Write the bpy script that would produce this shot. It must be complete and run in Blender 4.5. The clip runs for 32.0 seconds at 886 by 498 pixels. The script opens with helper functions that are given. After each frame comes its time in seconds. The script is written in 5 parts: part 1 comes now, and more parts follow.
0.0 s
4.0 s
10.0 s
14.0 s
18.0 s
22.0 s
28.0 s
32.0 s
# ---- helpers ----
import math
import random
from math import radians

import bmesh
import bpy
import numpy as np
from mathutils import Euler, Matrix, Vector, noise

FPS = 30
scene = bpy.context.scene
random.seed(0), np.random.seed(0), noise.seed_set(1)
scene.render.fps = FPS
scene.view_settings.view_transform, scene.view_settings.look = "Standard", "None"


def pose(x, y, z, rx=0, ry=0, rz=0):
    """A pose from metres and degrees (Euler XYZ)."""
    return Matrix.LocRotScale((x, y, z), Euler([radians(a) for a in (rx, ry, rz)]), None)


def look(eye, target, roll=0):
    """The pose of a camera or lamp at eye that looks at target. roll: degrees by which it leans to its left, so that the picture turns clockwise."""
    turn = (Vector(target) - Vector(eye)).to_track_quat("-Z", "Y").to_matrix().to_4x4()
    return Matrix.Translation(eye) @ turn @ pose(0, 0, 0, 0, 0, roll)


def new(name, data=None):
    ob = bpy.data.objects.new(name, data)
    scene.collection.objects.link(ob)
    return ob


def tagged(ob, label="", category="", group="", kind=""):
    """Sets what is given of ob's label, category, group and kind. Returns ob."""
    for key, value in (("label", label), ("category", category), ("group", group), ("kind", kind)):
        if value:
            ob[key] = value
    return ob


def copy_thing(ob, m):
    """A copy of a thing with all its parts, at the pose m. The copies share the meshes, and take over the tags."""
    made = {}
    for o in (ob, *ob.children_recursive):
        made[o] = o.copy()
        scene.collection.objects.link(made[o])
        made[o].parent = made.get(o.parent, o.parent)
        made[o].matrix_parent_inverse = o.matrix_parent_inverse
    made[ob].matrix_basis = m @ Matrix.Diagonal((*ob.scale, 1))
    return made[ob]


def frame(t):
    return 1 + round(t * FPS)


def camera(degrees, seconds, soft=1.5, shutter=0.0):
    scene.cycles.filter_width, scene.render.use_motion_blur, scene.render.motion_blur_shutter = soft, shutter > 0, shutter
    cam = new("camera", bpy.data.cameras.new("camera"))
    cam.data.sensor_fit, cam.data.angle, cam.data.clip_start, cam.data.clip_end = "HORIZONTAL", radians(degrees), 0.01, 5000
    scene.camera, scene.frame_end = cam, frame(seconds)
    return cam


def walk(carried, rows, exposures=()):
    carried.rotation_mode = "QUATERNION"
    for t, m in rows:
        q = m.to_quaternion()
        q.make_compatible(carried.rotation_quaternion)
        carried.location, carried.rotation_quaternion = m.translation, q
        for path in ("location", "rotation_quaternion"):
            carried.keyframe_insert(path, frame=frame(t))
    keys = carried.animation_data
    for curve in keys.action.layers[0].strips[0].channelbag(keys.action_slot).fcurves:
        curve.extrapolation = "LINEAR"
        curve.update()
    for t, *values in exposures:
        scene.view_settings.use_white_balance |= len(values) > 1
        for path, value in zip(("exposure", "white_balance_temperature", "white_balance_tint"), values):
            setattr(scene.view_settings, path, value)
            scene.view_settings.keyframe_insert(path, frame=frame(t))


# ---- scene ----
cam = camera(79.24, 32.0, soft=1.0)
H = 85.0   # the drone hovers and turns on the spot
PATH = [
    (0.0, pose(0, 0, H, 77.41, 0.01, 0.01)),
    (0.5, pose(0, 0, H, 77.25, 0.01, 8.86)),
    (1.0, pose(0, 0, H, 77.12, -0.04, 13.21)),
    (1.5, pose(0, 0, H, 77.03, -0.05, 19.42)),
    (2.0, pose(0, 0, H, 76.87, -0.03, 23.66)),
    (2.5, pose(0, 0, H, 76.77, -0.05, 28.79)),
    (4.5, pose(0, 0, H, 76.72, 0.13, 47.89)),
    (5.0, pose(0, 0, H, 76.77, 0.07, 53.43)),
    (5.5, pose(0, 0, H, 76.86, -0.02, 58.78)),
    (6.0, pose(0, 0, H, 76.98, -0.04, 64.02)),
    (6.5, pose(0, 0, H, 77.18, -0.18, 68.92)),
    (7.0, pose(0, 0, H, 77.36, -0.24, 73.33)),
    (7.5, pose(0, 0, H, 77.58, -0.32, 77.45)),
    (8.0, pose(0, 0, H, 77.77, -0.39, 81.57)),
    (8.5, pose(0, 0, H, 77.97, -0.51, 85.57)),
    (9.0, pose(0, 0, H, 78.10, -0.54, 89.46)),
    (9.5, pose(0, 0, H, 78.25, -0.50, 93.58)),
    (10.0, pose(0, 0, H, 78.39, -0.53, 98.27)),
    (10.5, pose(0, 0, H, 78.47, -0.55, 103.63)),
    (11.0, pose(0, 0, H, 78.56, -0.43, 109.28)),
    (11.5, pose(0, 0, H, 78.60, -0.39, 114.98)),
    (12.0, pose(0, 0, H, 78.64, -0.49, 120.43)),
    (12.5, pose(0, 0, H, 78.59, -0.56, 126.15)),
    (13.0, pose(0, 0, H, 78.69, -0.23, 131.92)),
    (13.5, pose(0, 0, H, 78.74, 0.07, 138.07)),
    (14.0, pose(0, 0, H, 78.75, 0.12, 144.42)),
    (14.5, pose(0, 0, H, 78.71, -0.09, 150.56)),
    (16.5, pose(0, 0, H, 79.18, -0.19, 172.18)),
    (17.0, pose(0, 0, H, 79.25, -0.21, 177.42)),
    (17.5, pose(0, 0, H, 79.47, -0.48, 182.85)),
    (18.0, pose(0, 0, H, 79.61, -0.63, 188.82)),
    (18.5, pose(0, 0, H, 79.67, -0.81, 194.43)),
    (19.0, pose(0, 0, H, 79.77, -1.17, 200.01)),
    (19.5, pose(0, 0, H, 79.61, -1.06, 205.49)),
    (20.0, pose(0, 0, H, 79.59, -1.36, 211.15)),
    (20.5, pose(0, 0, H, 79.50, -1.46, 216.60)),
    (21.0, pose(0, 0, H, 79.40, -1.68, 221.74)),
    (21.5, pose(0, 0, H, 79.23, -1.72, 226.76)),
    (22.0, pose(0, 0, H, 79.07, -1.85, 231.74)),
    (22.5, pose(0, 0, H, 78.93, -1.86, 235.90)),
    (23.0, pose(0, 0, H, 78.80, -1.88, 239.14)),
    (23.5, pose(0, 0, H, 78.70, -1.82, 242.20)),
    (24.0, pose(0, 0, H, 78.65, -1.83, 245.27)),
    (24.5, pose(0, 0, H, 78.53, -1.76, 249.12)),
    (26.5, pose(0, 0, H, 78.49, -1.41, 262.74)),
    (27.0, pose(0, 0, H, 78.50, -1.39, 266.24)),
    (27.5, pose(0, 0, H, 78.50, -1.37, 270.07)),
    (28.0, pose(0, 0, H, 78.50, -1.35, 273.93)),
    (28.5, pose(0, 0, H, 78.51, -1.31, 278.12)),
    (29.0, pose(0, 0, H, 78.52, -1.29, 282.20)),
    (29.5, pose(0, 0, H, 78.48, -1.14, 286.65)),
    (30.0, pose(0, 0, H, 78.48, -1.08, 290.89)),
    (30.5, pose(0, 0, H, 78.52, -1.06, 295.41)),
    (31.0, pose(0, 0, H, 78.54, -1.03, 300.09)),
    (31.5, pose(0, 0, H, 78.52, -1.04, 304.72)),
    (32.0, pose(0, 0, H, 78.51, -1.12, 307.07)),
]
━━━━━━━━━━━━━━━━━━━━
Write out the material exactly as given.

• Finished answer
Write the bpy script that would produce this shot. It must be complete and run in Blender 4.5. The clip runs for 32.0 seconds at 886 by 498 pixels. The script opens with helper functions that are given. After each frame comes its time in seconds. The script is written in 5 parts: part 1 comes now, and more parts follow.
0.0 s
4.0 s
10.0 s
14.0 s
18.0 s
22.0 s
28.0 s
32.0 s
# ---- helpers ----
import math
import random
from math import radians

import bmesh
import bpy
import numpy as np
from mathutils import Euler, Matrix, Vector, noise

FPS = 30
scene = bpy.context.scene
random.seed(0), np.random.seed(0), noise.seed_set(1)
scene.render.fps = FPS
scene.view_settings.view_transform, scene.view_settings.look = "Standard", "None"


def pose(x, y, z, rx=0, ry=0, rz=0):
    """A pose from metres and degrees (Euler XYZ)."""
    return Matrix.LocRotScale((x, y, z), Euler([radians(a) for a in (rx, ry, rz)]), None)


def look(eye, target, roll=0):
    """The pose of a camera or lamp at eye that looks at target. roll: degrees by which it leans to its left, so that the picture turns clockwise."""
    turn = (Vector(target) - Vector(eye)).to_track_quat("-Z", "Y").to_matrix().to_4x4()
    return Matrix.Translation(eye) @ turn @ pose(0, 0, 0, 0, 0, roll)


def new(name, data=None):
    ob = bpy.data.objects.new(name, data)
    scene.collection.objects.link(ob)
    return ob


def tagged(ob, label="", category="", group="", kind=""):
    """Sets what is given of ob's label, category, group and kind. Returns ob."""
    for key, value in (("label", label), ("category", category), ("group", group), ("kind", kind)):
        if value:
            ob[key] = value
    return ob


def copy_thing(ob, m):
    """A copy of a thing with all its parts, at the pose m. The copies share the meshes, and take over the tags."""
    made = {}
    for o in (ob, *ob.children_recursive):
        made[o] = o.copy()
        scene.collection.objects.link(made[o])
        made[o].parent = made.get(o.parent, o.parent)
        made[o].matrix_parent_inverse = o.matrix_parent_inverse
    made[ob].matrix_basis = m @ Matrix.Diagonal((*ob.scale, 1))
    return made[ob]


def frame(t):
    return 1 + round(t * FPS)


def camera(degrees, seconds, soft=1.5, shutter=0.0):
    scene.cycles.filter_width, scene.render.use_motion_blur, scene.render.motion_blur_shutter = soft, shutter > 0, shutter
    cam = new("camera", bpy.data.cameras.new("camera"))
    cam.data.sensor_fit, cam.data.angle, cam.data.clip_start, cam.data.clip_end = "HORIZONTAL", radians(degrees), 0.01, 5000
    scene.camera, scene.frame_end = cam, frame(seconds)
    return cam


def walk(carried, rows, exposures=()):
    carried.rotation_mode = "QUATERNION"
    for t, m in rows:
        q = m.to_quaternion()
        q.make_compatible(carried.rotation_quaternion)
        carried.location, carried.rotation_quaternion = m.translation, q
        for path in ("location", "rotation_quaternion"):
            carried.keyframe_insert(path, frame=frame(t))
    keys = carried.animation_data
    for curve in keys.action.layers[0].strips[0].channelbag(keys.action_slot).fcurves:
        curve.extrapolation = "LINEAR"
        curve.update()
    for t, *values in exposures:
        scene.view_settings.use_white_balance |= len(values) > 1
        for path, value in zip(("exposure", "white_balance_temperature", "white_balance_tint"), values):
            setattr(scene.view_settings, path, value)
            scene.view_settings.keyframe_insert(path, frame=frame(t))


# ---- scene ----
cam = camera(79.24, 32.0, soft=1.0)
H = 85.0   # the drone hovers and turns on the spot
PATH = [
    (0.0, pose(0, 0, H, 77.41, 0.01, 0.01)),
    (0.5, pose(0, 0, H, 77.25, 0.01, 8.86)),
    (1.0, pose(0, 0, H, 77.12, -0.04, 13.21)),
    (1.5, pose(0, 0, H, 77.03, -0.05, 19.42)),
    (2.0, pose(0, 0, H, 76.87, -0.03, 23.66)),
    (2.5, pose(0, 0, H, 76.77, -0.05, 28.79)),
    (4.5, pose(0, 0, H, 76.72, 0.13, 47.89)),
    (5.0, pose(0, 0, H, 76.77, 0.07, 53.43)),
    (5.5, pose(0, 0, H, 76.86, -0.02, 58.78)),
    (6.0, pose(0, 0, H, 76.98, -0.04, 64.02)),
    (6.5, pose(0, 0, H, 77.18, -0.18, 68.92)),
    (7.0, pose(0, 0, H, 77.36, -0.24, 73.33)),
    (7.5, pose(0, 0, H, 77.58, -0.32, 77.45)),
    (8.0, pose(0, 0, H, 77.77, -0.39, 81.57)),
    (8.5, pose(0, 0, H, 77.97, -0.51, 85.57)),
    (9.0, pose(0, 0, H, 78.10, -0.54, 89.46)),
    (9.5, pose(0, 0, H, 78.25, -0.50, 93.58)),
    (10.0, pose(0, 0, H, 78.39, -0.53, 98.27)),
    (10.5, pose(0, 0, H, 78.47, -0.55, 103.63)),
    (11.0, pose(0, 0, H, 78.56, -0.43, 109.28)),
    (11.5, pose(0, 0, H, 78.60, -0.39, 114.98)),
    (12.0, pose(0, 0, H, 78.64, -0.49, 120.43)),
    (12.5, pose(0, 0, H, 78.59, -0.56, 126.15)),
    (13.0, pose(0, 0, H, 78.69, -0.23, 131.92)),
    (13.5, pose(0, 0, H, 78.74, 0.07, 138.07)),
    (14.0, pose(0, 0, H, 78.75, 0.12, 144.42)),
    (14.5, pose(0, 0, H, 78.71, -0.09, 150.56)),
    (16.5, pose(0, 0, H, 79.18, -0.19, 172.18)),
    (17.0, pose(0, 0, H, 79.25, -0.21, 177.42)),
    (17.5, pose(0, 0, H, 79.47, -0.48, 182.85)),
    (18.0, pose(0, 0, H, 79.61, -0.63, 188.82)),
    (18.5, pose(0, 0, H, 79.67, -0.81, 194.43)),
    (19.0, pose(0, 0, H, 79.77, -1.17, 200.01)),
    (19.5, pose(0, 0, H, 79.61, -1.06, 205.49)),
    (20.0, pose(0, 0, H, 79.59, -1.36, 211.15)),
    (20.5, pose(0, 0, H, 79.50, -1.46, 216.60)),
    (21.0, pose(0, 0, H, 79.40, -1.68, 221.74)),
    (21.5, pose(0, 0, H, 79.23, -1.72, 226.76)),
    (22.0, pose(0, 0, H, 79.07, -1.85, 231.74)),
    (22.5, pose(0, 0, H, 78.93, -1.86, 235.90)),
    (23.0, pose(0, 0, H, 78.80, -1.88, 239.14)),
    (23.5, pose(0, 0, H, 78.70, -1.82, 242.20)),
    (24.0, pose(0, 0, H, 78.65, -1.83, 245.27)),
    (24.5, pose(0, 0, H, 78.53, -1.76, 249.12)),
    (26.5, pose(0, 0, H, 78.49, -1.41, 262.74)),
    (27.0, pose(0, 0, H, 78.50, -1.39, 266.24)),
    (27.5, pose(0, 0, H, 78.50, -1.37, 270.07)),
    (28.0, pose(0, 0, H, 78.50, -1.35, 273.93)),
    (28.5, pose(0, 0, H, 78.51, -1.31, 278.12)),
    (29.0, pose(0, 0, H, 78.52, -1.29, 282.20)),
    (29.5, pose(0, 0, H, 78.48, -1.14, 286.65)),
    (30.0, pose(0, 0, H, 78.48, -1.08, 290.89)),
    (30.5, pose(0, 0, H, 78.52, -1.06, 295.41)),
    (31.0, pose(0, 0, H, 78.54, -1.03, 300.09)),
    (31.5, pose(0, 0, H, 78.52, -1.04, 304.72)),
    (32.0, pose(0, 0, H, 78.51, -1.12, 307.07)),
]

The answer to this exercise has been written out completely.